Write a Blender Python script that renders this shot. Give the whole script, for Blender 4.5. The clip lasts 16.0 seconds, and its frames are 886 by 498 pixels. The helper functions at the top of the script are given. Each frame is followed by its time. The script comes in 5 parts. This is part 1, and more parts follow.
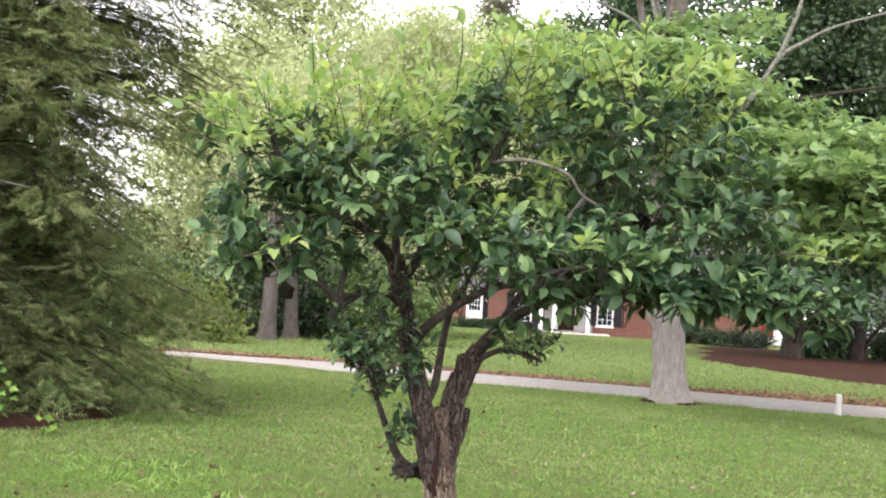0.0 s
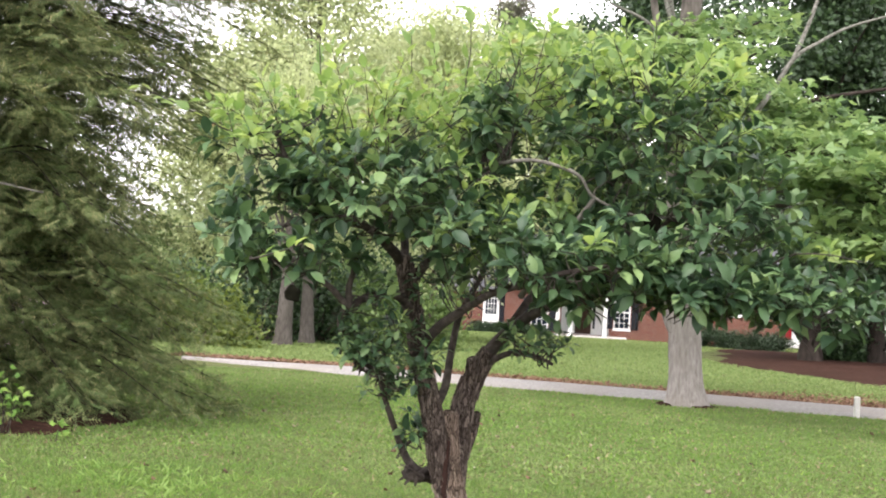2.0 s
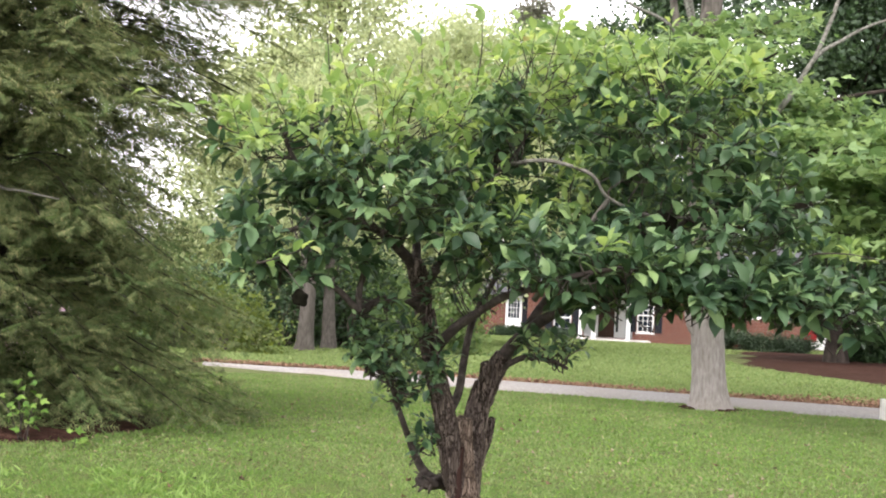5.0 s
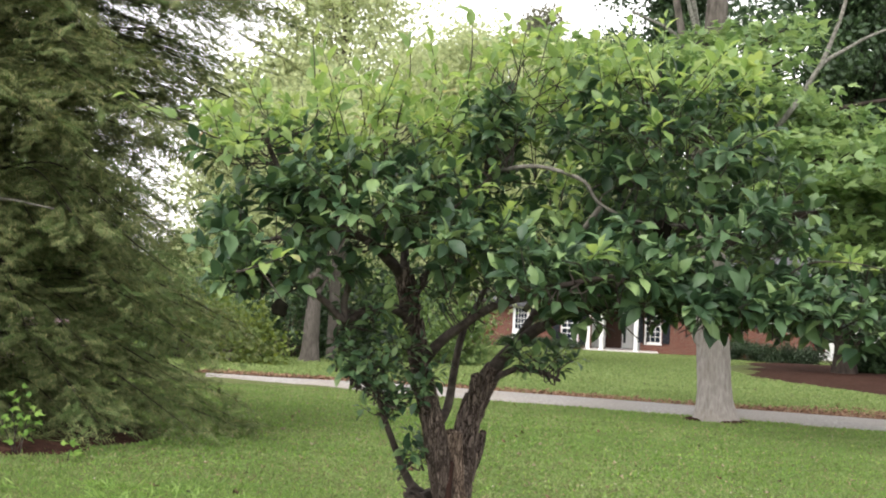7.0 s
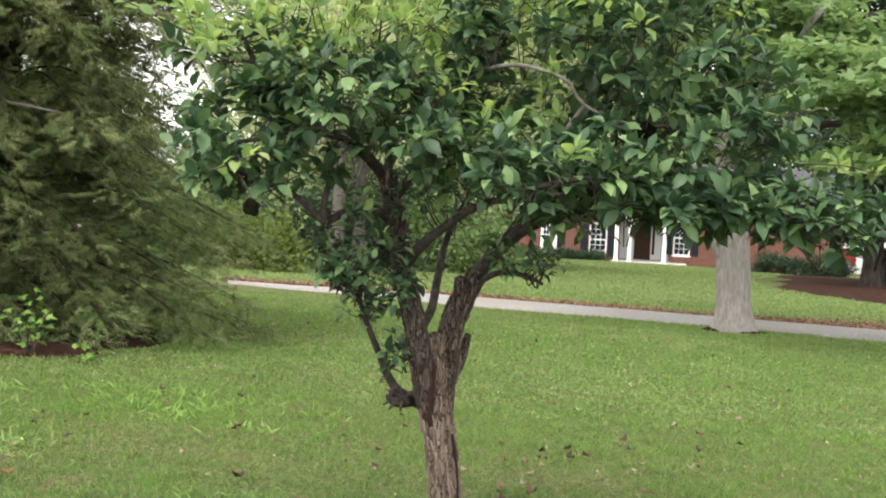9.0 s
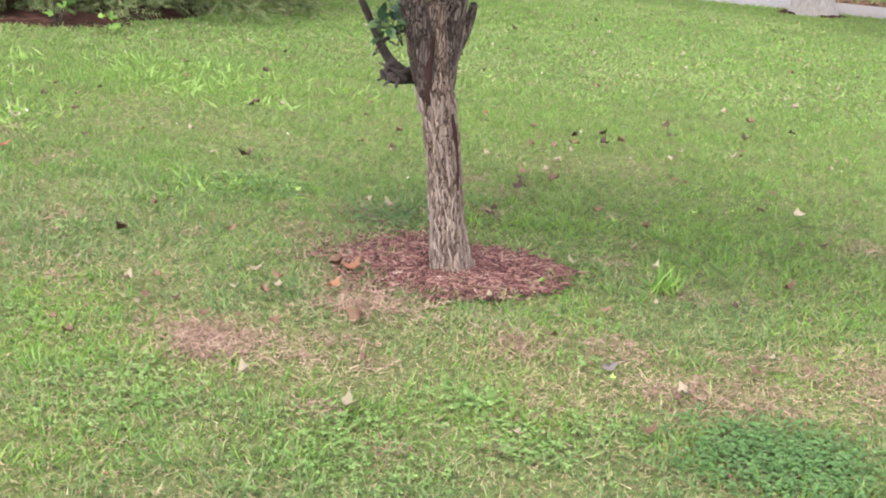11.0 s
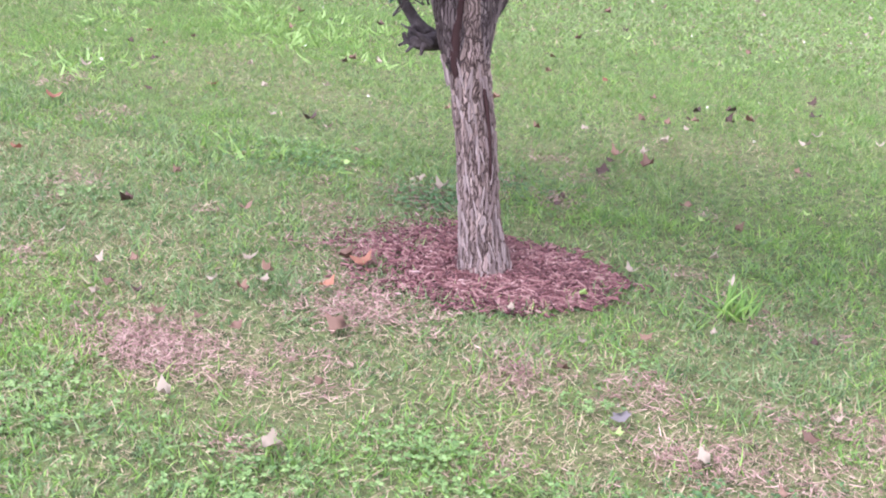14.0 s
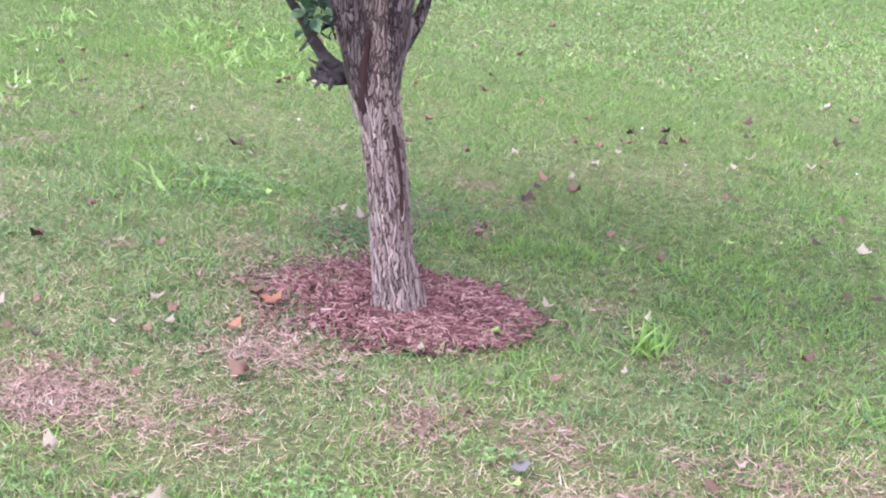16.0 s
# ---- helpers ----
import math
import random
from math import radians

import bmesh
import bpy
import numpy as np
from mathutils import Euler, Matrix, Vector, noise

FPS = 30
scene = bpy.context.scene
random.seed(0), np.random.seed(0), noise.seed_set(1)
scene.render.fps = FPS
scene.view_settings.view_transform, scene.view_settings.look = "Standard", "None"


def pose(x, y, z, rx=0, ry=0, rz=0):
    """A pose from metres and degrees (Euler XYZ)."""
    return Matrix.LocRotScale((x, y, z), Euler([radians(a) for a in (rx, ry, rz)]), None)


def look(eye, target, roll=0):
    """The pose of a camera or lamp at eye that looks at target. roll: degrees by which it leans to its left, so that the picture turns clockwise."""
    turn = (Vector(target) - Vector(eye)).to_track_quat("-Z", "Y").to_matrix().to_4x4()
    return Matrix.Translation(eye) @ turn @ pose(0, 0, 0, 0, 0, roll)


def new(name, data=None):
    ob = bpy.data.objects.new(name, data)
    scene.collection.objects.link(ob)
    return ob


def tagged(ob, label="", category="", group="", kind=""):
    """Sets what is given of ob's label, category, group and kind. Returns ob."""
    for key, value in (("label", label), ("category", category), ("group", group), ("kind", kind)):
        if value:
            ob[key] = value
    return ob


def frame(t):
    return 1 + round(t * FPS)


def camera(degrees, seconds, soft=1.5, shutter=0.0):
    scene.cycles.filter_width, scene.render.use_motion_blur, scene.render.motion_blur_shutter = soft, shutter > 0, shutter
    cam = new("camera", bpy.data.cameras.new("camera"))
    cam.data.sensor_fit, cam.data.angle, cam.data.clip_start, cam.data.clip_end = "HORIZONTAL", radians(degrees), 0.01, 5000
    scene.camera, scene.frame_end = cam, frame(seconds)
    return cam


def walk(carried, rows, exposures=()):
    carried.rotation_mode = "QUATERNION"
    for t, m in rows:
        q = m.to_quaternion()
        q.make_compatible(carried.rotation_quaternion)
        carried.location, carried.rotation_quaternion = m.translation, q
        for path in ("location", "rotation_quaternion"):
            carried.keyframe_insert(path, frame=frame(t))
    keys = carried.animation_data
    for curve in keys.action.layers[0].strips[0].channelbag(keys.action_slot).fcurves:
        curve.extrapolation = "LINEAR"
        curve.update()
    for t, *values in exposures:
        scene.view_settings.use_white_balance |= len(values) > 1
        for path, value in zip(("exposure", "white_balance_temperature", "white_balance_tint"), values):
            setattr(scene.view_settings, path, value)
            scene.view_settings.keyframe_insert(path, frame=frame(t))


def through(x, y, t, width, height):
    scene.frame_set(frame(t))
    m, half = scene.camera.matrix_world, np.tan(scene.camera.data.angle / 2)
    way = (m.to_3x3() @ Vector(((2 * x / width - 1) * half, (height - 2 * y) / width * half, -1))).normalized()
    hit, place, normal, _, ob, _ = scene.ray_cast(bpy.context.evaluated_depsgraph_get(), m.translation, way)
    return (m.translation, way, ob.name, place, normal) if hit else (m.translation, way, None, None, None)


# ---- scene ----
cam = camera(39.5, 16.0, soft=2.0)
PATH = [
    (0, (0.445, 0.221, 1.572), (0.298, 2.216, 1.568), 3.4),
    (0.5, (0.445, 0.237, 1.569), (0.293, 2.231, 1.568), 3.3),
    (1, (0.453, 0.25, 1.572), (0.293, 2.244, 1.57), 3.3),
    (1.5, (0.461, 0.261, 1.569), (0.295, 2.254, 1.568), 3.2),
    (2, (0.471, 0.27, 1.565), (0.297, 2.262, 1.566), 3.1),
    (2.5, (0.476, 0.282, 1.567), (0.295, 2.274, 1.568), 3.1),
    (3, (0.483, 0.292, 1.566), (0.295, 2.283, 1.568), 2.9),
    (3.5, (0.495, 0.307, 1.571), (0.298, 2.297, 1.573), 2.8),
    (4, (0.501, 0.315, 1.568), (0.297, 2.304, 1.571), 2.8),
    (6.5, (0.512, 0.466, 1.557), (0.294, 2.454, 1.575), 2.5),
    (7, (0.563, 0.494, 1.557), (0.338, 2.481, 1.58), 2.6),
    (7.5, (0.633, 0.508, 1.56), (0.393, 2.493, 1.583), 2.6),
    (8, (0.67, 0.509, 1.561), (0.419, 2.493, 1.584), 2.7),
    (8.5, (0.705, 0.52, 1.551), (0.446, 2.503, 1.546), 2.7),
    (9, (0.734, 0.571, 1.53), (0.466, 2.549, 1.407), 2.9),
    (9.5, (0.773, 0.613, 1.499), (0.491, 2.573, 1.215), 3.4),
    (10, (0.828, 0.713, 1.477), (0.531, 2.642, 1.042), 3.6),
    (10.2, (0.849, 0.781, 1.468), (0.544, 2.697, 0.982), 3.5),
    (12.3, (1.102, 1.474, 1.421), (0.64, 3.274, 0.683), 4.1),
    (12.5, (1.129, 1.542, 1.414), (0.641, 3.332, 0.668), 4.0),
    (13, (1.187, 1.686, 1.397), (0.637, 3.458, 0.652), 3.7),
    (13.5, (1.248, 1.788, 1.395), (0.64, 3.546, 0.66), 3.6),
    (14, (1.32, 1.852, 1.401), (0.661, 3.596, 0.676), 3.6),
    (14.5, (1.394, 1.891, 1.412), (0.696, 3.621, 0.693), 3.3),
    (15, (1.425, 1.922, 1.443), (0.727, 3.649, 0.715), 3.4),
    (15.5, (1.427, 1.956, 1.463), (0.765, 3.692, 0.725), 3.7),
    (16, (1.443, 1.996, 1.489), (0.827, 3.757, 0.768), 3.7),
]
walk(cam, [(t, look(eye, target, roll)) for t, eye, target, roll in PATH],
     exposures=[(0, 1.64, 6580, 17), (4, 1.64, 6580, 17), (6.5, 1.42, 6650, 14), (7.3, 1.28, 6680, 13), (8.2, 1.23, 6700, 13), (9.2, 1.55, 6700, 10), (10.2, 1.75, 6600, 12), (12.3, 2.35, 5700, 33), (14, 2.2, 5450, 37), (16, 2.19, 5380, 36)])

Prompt
Keep the pictures out of the copy and write out the data exactly as it stands.

Response to this task
Write a Blender Python script that renders this shot. Give the whole script, for Blender 4.5. The clip lasts 16.0 seconds, and its frames are 886 by 498 pixels. The helper functions at the top of the script are given. Each frame is followed by its time. The script comes in 5 parts. This is part 1, and more parts follow.
0.0 s
2.0 s
5.0 s
7.0 s
9.0 s
11.0 s
14.0 s
16.0 s
# ---- helpers ----
import math
import random
from math import radians

import bmesh
import bpy
import numpy as np
from mathutils import Euler, Matrix, Vector, noise

FPS = 30
scene = bpy.context.scene
random.seed(0), np.random.seed(0), noise.seed_set(1)
scene.render.fps = FPS
scene.view_settings.view_transform, scene.view_settings.look = "Standard", "None"


def pose(x, y, z, rx=0, ry=0, rz=0):
    """A pose from metres and degrees (Euler XYZ)."""
    return Matrix.LocRotScale((x, y, z), Euler([radians(a) for a in (rx, ry, rz)]), None)


def look(eye, target, roll=0):
    """The pose of a camera or lamp at eye that looks at target. roll: degrees by which it leans to its left, so that the picture turns clockwise."""
    turn = (Vector(target) - Vector(eye)).to_track_quat("-Z", "Y").to_matrix().to_4x4()
    return Matrix.Translation(eye) @ turn @ pose(0, 0, 0, 0, 0, roll)


def new(name, data=None):
    ob = bpy.data.objects.new(name, data)
    scene.collection.objects.link(ob)
    return ob


def tagged(ob, label="", category="", group="", kind=""):
    """Sets what is given of ob's label, category, group and kind. Returns ob."""
    for key, value in (("label", label), ("category", category), ("group", group), ("kind", kind)):
        if value:
            ob[key] = value
    return ob


def frame(t):
    return 1 + round(t * FPS)


def camera(degrees, seconds, soft=1.5, shutter=0.0):
    scene.cycles.filter_width, scene.render.use_motion_blur, scene.render.motion_blur_shutter = soft, shutter > 0, shutter
    cam = new("camera", bpy.data.cameras.new("camera"))
    cam.data.sensor_fit, cam.data.angle, cam.data.clip_start, cam.data.clip_end = "HORIZONTAL", radians(degrees), 0.01, 5000
    scene.camera, scene.frame_end = cam, frame(seconds)
    return cam


def walk(carried, rows, exposures=()):
    carried.rotation_mode = "QUATERNION"
    for t, m in rows:
        q = m.to_quaternion()
        q.make_compatible(carried.rotation_quaternion)
        carried.location, carried.rotation_quaternion = m.translation, q
        for path in ("location", "rotation_quaternion"):
            carried.keyframe_insert(path, frame=frame(t))
    keys = carried.animation_data
    for curve in keys.action.layers[0].strips[0].channelbag(keys.action_slot).fcurves:
        curve.extrapolation = "LINEAR"
        curve.update()
    for t, *values in exposures:
        scene.view_settings.use_white_balance |= len(values) > 1
        for path, value in zip(("exposure", "white_balance_temperature", "white_balance_tint"), values):
            setattr(scene.view_settings, path, value)
            scene.view_settings.keyframe_insert(path, frame=frame(t))


def through(x, y, t, width, height):
    scene.frame_set(frame(t))
    m, half = scene.camera.matrix_world, np.tan(scene.camera.data.angle / 2)
    way = (m.to_3x3() @ Vector(((2 * x / width - 1) * half, (height - 2 * y) / width * half, -1))).normalized()
    hit, place, normal, _, ob, _ = scene.ray_cast(bpy.context.evaluated_depsgraph_get(), m.translation, way)
    return (m.translation, way, ob.name, place, normal) if hit else (m.translation, way, None, None, None)


# ---- scene ----
cam = camera(39.5, 16.0, soft=2.0)
PATH = [
    (0, (0.445, 0.221, 1.572), (0.298, 2.216, 1.568), 3.4),
    (0.5, (0.445, 0.237, 1.569), (0.293, 2.231, 1.568), 3.3),
    (1, (0.453, 0.25, 1.572), (0.293, 2.244, 1.57), 3.3),
    (1.5, (0.461, 0.261, 1.569), (0.295, 2.254, 1.568), 3.2),
    (2, (0.471, 0.27, 1.565), (0.297, 2.262, 1.566), 3.1),
    (2.5, (0.476, 0.282, 1.567), (0.295, 2.274, 1.568), 3.1),
    (3, (0.483, 0.292, 1.566), (0.295, 2.283, 1.568), 2.9),
    (3.5, (0.495, 0.307, 1.571), (0.298, 2.297, 1.573), 2.8),
    (4, (0.501, 0.315, 1.568), (0.297, 2.304, 1.571), 2.8),
    (6.5, (0.512, 0.466, 1.557), (0.294, 2.454, 1.575), 2.5),
    (7, (0.563, 0.494, 1.557), (0.338, 2.481, 1.58), 2.6),
    (7.5, (0.633, 0.508, 1.56), (0.393, 2.493, 1.583), 2.6),
    (8, (0.67, 0.509, 1.561), (0.419, 2.493, 1.584), 2.7),
    (8.5, (0.705, 0.52, 1.551), (0.446, 2.503, 1.546), 2.7),
    (9, (0.734, 0.571, 1.53), (0.466, 2.549, 1.407), 2.9),
    (9.5, (0.773, 0.613, 1.499), (0.491, 2.573, 1.215), 3.4),
    (10, (0.828, 0.713, 1.477), (0.531, 2.642, 1.042), 3.6),
    (10.2, (0.849, 0.781, 1.468), (0.544, 2.697, 0.982), 3.5),
    (12.3, (1.102, 1.474, 1.421), (0.64, 3.274, 0.683), 4.1),
    (12.5, (1.129, 1.542, 1.414), (0.641, 3.332, 0.668), 4.0),
    (13, (1.187, 1.686, 1.397), (0.637, 3.458, 0.652), 3.7),
    (13.5, (1.248, 1.788, 1.395), (0.64, 3.546, 0.66), 3.6),
    (14, (1.32, 1.852, 1.401), (0.661, 3.596, 0.676), 3.6),
    (14.5, (1.394, 1.891, 1.412), (0.696, 3.621, 0.693), 3.3),
    (15, (1.425, 1.922, 1.443), (0.727, 3.649, 0.715), 3.4),
    (15.5, (1.427, 1.956, 1.463), (0.765, 3.692, 0.725), 3.7),
    (16, (1.443, 1.996, 1.489), (0.827, 3.757, 0.768), 3.7),
]
walk(cam, [(t, look(eye, target, roll)) for t, eye, target, roll in PATH],
     exposures=[(0, 1.64, 6580, 17), (4, 1.64, 6580, 17), (6.5, 1.42, 6650, 14), (7.3, 1.28, 6680, 13), (8.2, 1.23, 6700, 13), (9.2, 1.55, 6700, 10), (10.2, 1.75, 6600, 12), (12.3, 2.35, 5700, 33), (14, 2.2, 5450, 37), (16, 2.19, 5380, 36)])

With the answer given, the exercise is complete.